Dalam peradaban Islam, teks sangat penting peranannya, bahkan Nasr Hamid Abu Zayd mengatakan, peradaban arab Islam adalah peradaban teks. Inilah yang salah satu yang membedakan hukum Islam dari hukum barat. Hukum barat menggali hukum dari tingkah laku mayarakat, sementara hukum Islam selain mempertimbangkan tingkah laku masyarakat, juga menggali hukum dari teks-teks sebagai karangka rujukannya. Metode bayani dinggap sebagai metode yang paling awal dari dua metode lainnya, metode ini dipergunakan oleh para mujtahid hingga abad pertengahan dalam merumuskan berbagai ketetapan hukum.
Metode ini mempunyai kelemahan ketika dihadapkan dengan permaslahan-permaslahan baru, yang dalam teks belum atau tidak diatur sama sekali. Seperti adagium yang terkenal dari para ahli hukum Islam yang meyatakan bahwa teks-teks hukum itu terbatas adanya, sementara kasus-kasus hukum tiada terbatas (an-nushus mutanāhiyah wa al-waqā’i ghairu mutanāhiyah). Maka untuk menjembatani itu, dalam hukum Islam ada namanya metode ta’lîlî (kausasi).

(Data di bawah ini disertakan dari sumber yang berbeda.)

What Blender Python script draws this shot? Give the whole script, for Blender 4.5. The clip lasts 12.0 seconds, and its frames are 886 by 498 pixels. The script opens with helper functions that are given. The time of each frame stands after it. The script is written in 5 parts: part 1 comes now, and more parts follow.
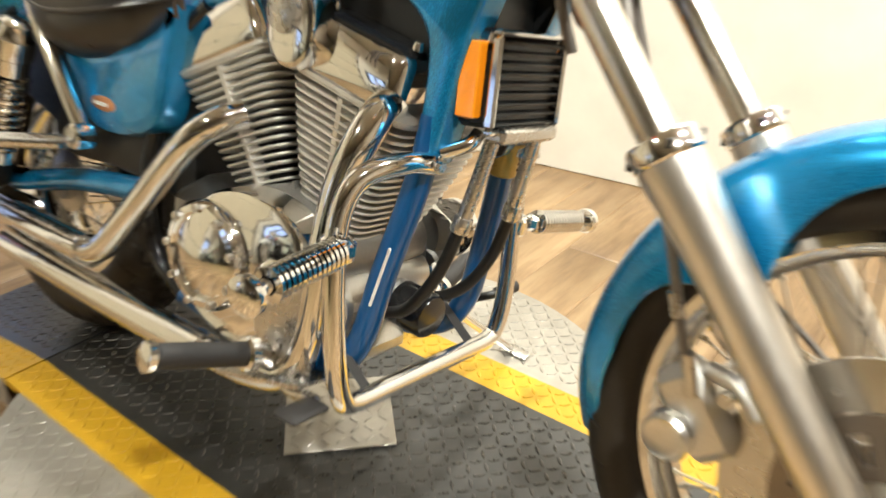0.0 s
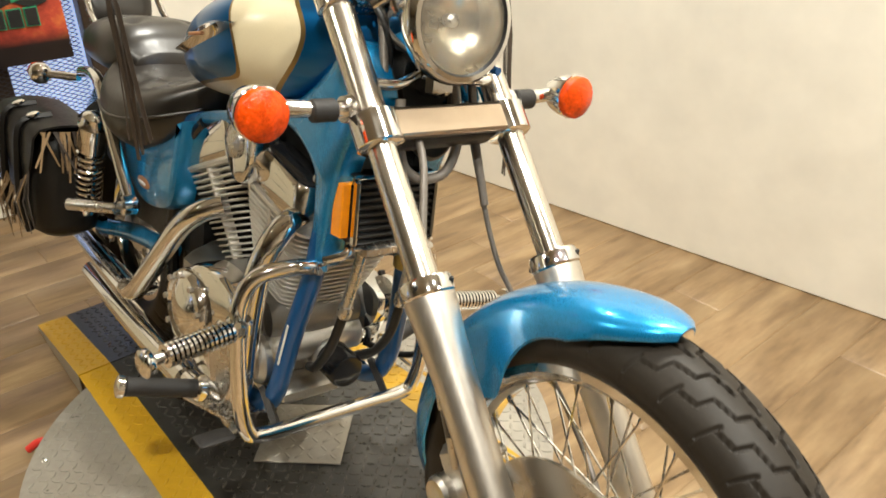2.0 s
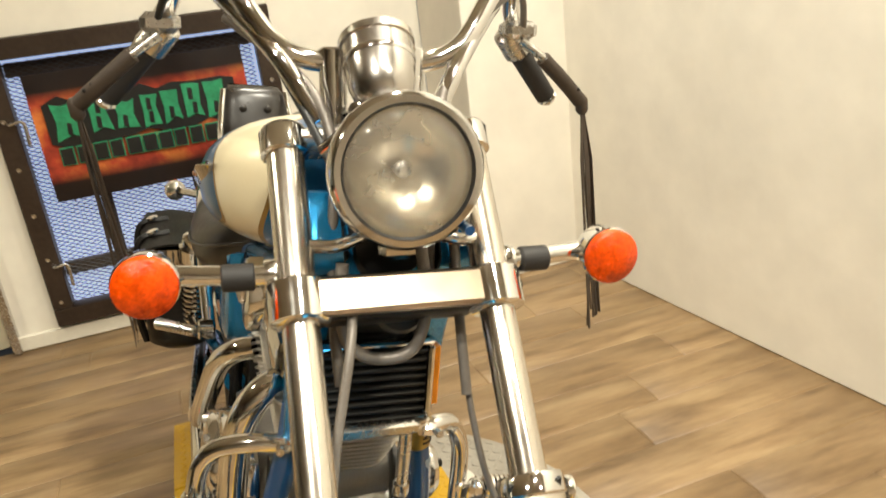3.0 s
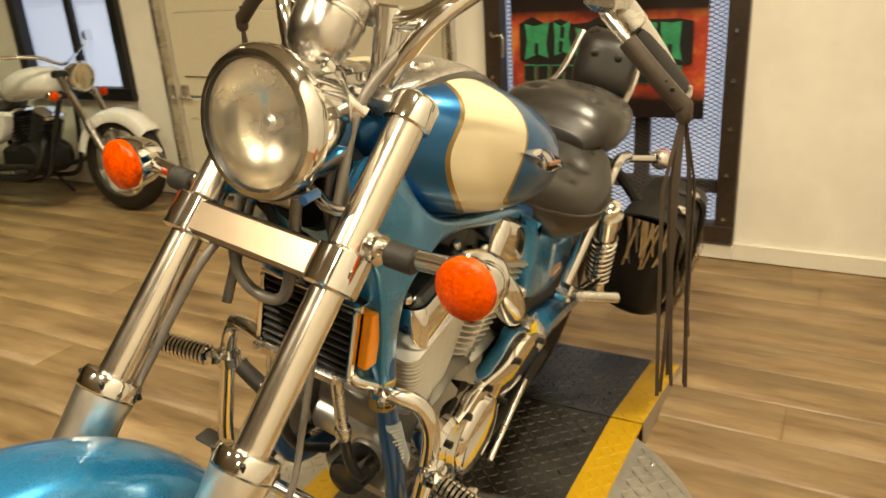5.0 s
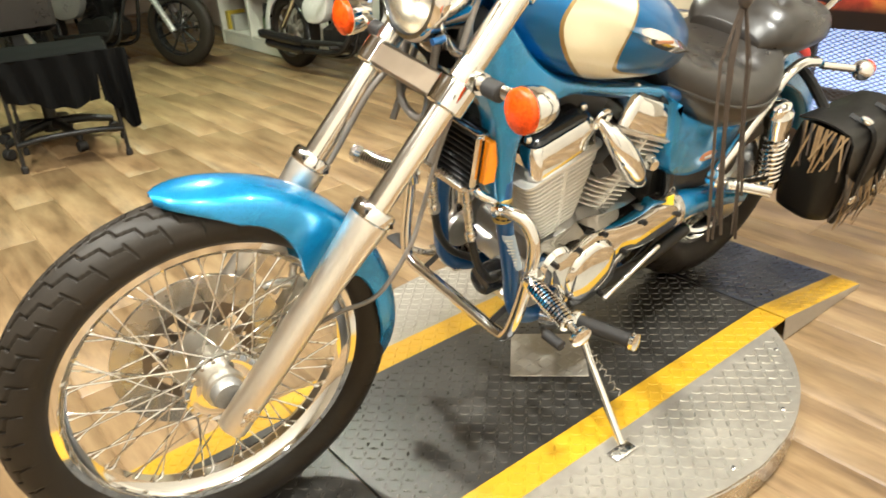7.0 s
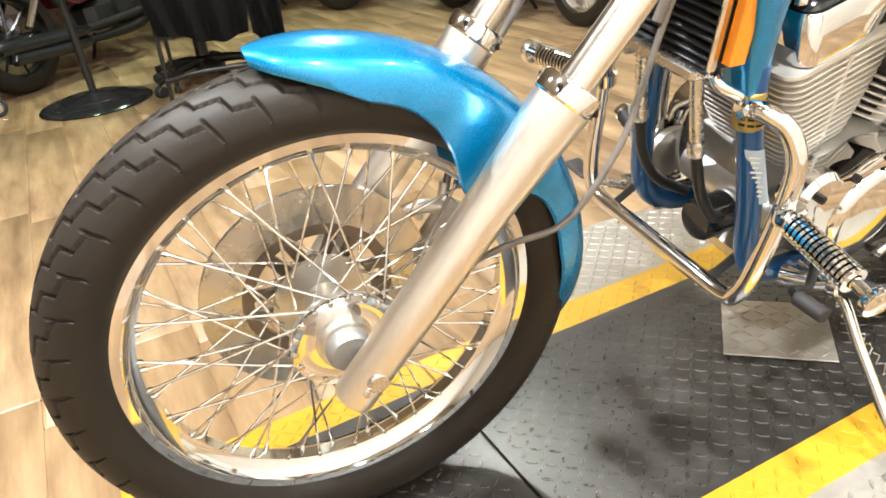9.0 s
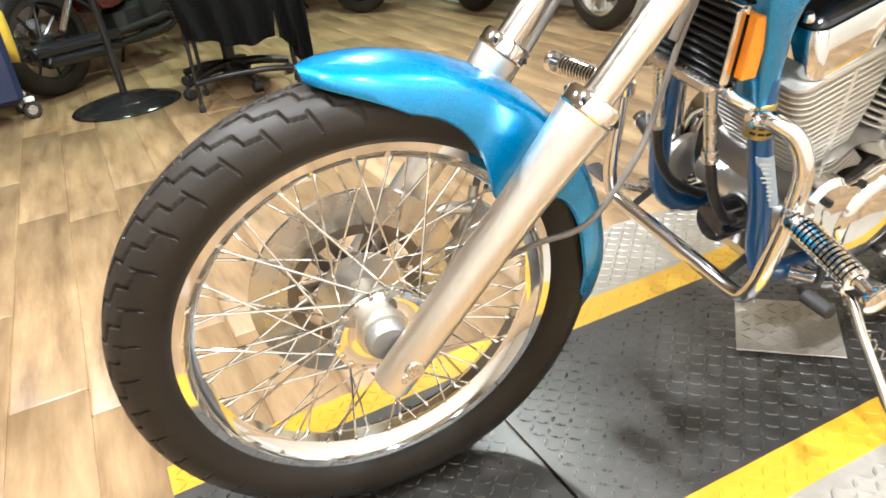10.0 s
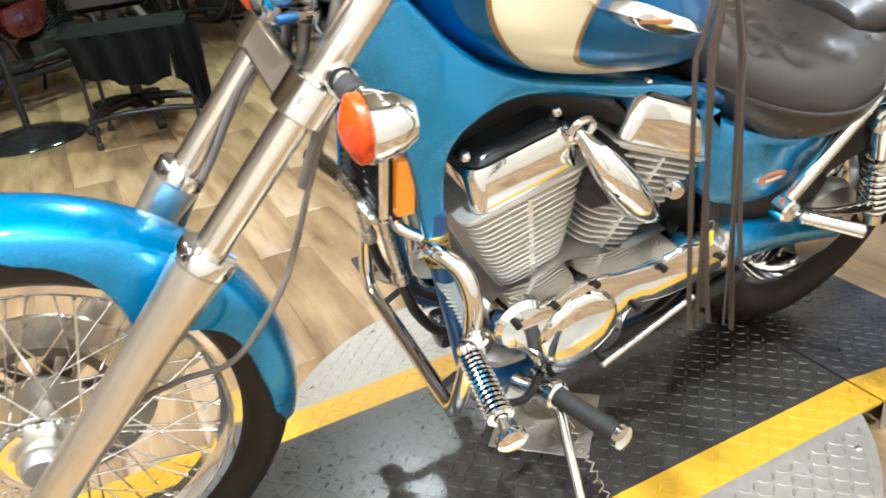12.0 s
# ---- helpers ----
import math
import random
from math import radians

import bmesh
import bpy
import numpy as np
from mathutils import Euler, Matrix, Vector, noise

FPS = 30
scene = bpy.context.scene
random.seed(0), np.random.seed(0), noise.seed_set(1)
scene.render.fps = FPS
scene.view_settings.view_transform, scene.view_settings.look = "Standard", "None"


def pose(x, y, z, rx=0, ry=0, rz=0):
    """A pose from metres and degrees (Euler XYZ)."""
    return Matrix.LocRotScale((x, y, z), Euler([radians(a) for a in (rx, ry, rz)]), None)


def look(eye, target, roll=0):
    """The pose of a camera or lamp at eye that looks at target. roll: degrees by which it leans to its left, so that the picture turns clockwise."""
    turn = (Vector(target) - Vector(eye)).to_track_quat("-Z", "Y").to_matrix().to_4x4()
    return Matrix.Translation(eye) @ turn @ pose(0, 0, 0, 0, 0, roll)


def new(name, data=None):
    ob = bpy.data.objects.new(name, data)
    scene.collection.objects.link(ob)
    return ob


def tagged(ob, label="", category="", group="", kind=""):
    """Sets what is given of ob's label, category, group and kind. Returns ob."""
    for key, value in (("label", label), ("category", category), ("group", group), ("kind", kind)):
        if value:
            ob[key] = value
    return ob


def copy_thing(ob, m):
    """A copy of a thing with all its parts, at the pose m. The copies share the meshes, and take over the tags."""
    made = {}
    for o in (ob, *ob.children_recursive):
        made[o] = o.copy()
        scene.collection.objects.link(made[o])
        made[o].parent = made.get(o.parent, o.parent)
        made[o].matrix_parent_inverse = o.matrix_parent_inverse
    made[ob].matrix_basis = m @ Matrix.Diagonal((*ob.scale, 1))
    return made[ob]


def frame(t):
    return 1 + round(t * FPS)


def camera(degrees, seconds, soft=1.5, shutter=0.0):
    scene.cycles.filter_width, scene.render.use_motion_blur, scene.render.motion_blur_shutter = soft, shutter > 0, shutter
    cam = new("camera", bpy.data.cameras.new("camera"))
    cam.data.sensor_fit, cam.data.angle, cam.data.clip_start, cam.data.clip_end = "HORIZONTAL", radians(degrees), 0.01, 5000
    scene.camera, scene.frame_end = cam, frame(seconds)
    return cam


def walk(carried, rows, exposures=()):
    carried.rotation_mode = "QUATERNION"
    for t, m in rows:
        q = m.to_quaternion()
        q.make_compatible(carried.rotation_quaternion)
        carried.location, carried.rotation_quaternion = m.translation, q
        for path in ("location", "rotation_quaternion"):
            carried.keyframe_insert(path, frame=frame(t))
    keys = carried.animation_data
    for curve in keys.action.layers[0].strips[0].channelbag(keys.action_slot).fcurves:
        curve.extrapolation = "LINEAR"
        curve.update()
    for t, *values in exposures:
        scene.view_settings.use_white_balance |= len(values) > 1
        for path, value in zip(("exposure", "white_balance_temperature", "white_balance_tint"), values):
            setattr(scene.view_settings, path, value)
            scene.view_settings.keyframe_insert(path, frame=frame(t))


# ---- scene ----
cam = camera(60.4, 12.0, soft=1.6, shutter=0.3)
PATH = [
    (0, (0.001, -0.718, 0.885), (-1.067, 0.69, -0.051), 0.7),
    (0.2, (0.23, -0.873, 0.986), (-0.954, 0.463, 0.084), -0.8),
    (0.5, (0.384, -0.959, 1.085), (-0.828, 0.326, 0.146), -2.0),
    (1, (0.478, -0.935, 1.131), (-0.746, 0.325, 0.174), -2.7),
    (1.5, (0.465, -0.763, 1.129), (-0.831, 0.425, 0.176), -0.2),
    (2, (0.419, -0.573, 1.141), (-0.943, 0.547, 0.199), -1.4),
    (2.5, (0.395, -0.331, 1.135), (-1.223, 0.453, 0.258), -2.8),
    (3, (0.391, -0.104, 1.133), (-1.389, 0.477, 0.43), -7.0),
    (3.2, (0.375, -0.028, 1.137), (-1.459, 0.433, 0.487), -6.9),
    (4.8, (0.309, 0.638, 1.104), (-1.396, -0.128, 0.394), -4.4),
    (5, (0.251, 0.684, 1.084), (-1.373, -0.239, 0.37), -3.8),
    (5.5, (0.105, 0.776, 1.088), (-1.385, -0.365, 0.396), -2.5),
    (6, (0.087, 0.917, 1.067), (-1.224, -0.387, 0.305), -2.6),
    (6.5, (0.188, 1.065, 1.069), (-0.97, -0.339, 0.239), -3.2),
    (7, (0.363, 1.123, 1.073), (-0.715, -0.32, 0.204), -4.1),
    (7.5, (0.301, 1.008, 0.963), (-0.567, -0.532, 0.027), -5.1),
    (7.7, (0.246, 0.902, 0.873), (-0.574, -0.667, -0.058), -5.9),
    (9.3, (0.228, 0.806, 0.837), (-0.444, -0.842, -0.076), -7.9),
    (9.5, (0.188, 0.811, 0.847), (-0.411, -0.853, -0.087), -9.0),
    (10, (0.281, 0.862, 0.874), (-0.415, -0.78, -0.031), -7.5),
    (10.5, (0.372, 1.002, 1.007), (-0.387, -0.611, 0.1), -6.0),
    (11, (0.211, 0.989, 1.012), (-0.558, -0.626, 0.118), -7.0),
    (11.5, (-0.018, 1.01, 1.001), (-0.709, -0.635, 0.098), -4.3),
    (12, (-0.146, 1.005, 0.98), (-0.878, -0.628, 0.088), -6.3),
]
walk(cam, [(t, look(eye, target, roll)) for t, eye, target, roll in PATH],
     exposures=[(0.0, 0.38, 6050, 6), (0.5, 0.18, 6075, 6), (1.0, 0.08, 6100, 6), (2.0, -0.16, 6300, 7), (3.0, -0.24, 6700, 6), (5.0, -0.50, 8400, 6), (5.5, -0.22, 7600, 6),
                (6.5, 0.27, 6500, 5), (7.0, 0.38, 6100, 6), (7.5, 0.34, 6250, 11), (9.5, 0.69, 5550, 10), (10.0, 0.64, 5480, 10), (10.5, 0.38, 5400, 10), (11.0, 0.45, 5350, 9), (12.0, 0.43, 5250, 8)])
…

2. Metode Ta’lîlî (Kausasi)
Metode ta’lîlî adalah perluasan berlakunya hukum suatu kasus yang yang ditegaskan di dalam nas kepada kasus baru bedasarkan causa legis (illat) yang digali dari kasus nas kemudian diterapkan kepada kasus baru tersebut. Dalam metode itu fokus kajiannya adalah subtansi teks, berupa illat. Illat itu sendiri didefinisikan oleh para ahli sebagai suatu keadaan, yang relatif dapat diukur, dan mengandung relevansi, kuat dugaan dialah yang menjadi alasan penetapan hukum. Metode ini berdasarkan atas anggapan bahwa ketentuan-ketentuan yang diturunkan oleh Allah terhadap manusia mempunyai alasan logis (nilai hukum) dan hikmah yang dicapainya; Allah tidak mungkin menurunkan ketentuan-ketentuan secara sia-sia tanpa ada hikmah dibaliknya.